Directions:
All lines from the beginning of the listing through the line with "WIN_Y0, WIN_Y1, WIN_Z0, WIN_Z1" are to be copied word for word; the pictures are not.

Material:
╭──
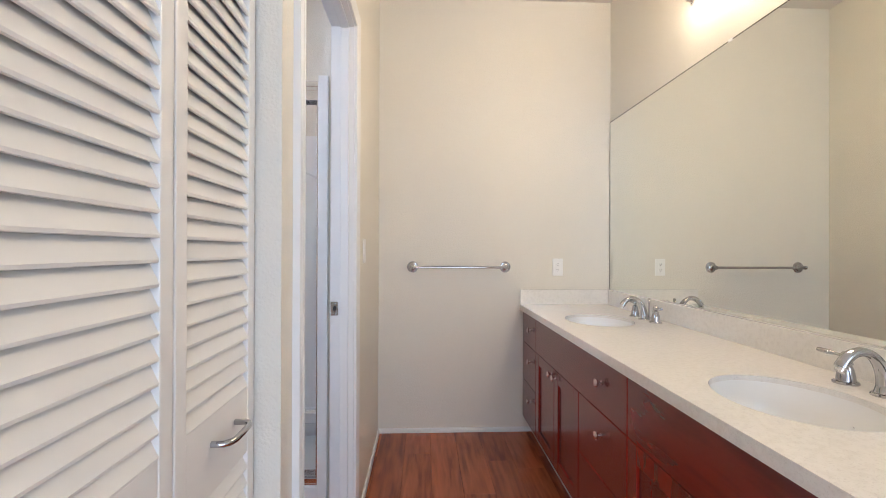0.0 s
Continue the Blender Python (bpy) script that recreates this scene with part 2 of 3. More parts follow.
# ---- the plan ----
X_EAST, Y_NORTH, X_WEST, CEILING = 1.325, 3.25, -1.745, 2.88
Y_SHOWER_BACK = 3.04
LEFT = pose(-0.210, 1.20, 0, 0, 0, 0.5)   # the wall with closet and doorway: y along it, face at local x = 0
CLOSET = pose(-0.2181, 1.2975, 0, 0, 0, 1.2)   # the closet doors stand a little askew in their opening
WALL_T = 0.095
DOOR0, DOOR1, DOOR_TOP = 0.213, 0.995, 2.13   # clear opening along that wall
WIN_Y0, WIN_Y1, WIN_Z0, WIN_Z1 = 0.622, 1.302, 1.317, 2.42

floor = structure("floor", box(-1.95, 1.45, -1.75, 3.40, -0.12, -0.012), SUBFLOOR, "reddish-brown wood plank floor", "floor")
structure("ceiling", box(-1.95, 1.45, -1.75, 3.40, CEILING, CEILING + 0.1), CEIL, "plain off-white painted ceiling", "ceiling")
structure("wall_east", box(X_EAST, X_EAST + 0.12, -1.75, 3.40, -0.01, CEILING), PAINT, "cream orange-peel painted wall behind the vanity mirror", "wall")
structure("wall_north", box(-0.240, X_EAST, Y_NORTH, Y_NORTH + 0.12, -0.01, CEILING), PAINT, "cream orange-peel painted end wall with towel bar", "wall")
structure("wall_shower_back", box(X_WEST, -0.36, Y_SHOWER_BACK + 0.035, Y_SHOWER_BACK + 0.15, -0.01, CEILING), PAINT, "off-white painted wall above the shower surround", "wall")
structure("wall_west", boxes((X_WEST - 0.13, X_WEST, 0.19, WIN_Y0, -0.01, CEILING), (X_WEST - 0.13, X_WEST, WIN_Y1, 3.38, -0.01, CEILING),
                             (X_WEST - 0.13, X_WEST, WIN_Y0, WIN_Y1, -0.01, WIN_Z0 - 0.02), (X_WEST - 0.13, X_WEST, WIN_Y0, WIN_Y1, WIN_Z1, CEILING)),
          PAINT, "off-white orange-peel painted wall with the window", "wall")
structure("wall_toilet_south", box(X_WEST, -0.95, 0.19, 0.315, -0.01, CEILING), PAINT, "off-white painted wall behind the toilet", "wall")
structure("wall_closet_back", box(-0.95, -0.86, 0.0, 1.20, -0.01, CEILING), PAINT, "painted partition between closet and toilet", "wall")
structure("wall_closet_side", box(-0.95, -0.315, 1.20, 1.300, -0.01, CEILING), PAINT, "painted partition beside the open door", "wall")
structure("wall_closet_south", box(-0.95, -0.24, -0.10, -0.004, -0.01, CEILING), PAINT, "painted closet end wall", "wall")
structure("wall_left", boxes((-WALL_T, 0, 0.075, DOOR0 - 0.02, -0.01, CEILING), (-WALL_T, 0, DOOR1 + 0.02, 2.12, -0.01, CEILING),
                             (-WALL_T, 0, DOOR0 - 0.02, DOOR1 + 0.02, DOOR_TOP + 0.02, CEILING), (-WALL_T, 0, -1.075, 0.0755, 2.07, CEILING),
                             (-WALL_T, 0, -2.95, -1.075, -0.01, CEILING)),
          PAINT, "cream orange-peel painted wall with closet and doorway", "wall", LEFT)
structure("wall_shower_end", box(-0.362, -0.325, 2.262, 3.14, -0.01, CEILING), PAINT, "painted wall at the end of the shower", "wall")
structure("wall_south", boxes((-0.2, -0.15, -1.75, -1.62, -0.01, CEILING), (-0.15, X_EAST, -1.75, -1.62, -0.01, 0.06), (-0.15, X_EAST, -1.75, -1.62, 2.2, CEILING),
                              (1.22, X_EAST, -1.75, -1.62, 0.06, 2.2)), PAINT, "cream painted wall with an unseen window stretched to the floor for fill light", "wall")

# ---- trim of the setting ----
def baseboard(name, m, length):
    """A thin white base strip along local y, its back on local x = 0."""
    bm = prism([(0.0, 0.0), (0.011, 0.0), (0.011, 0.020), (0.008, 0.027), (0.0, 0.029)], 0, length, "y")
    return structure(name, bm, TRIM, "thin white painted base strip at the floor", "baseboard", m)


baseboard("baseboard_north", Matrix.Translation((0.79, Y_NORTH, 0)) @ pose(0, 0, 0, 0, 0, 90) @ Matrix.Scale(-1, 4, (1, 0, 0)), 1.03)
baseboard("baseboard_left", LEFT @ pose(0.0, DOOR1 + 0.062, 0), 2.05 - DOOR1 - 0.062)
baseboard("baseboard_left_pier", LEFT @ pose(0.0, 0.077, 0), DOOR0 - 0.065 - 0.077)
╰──
Solution:
0.0 s
Continue the Blender Python (bpy) script that recreates this scene with part 2 of 3. More parts follow.
# ---- the plan ----
X_EAST, Y_NORTH, X_WEST, CEILING = 1.325, 3.25, -1.745, 2.88
Y_SHOWER_BACK = 3.04
LEFT = pose(-0.210, 1.20, 0, 0, 0, 0.5)   # the wall with closet and doorway: y along it, face at local x = 0
CLOSET = pose(-0.2181, 1.2975, 0, 0, 0, 1.2)   # the closet doors stand a little askew in their opening
WALL_T = 0.095
DOOR0, DOOR1, DOOR_TOP = 0.213, 0.995, 2.13   # clear opening along that wall
WIN_Y0, WIN_Y1, WIN_Z0, WIN_Z1 = 0.622, 1.302, 1.317, 2.42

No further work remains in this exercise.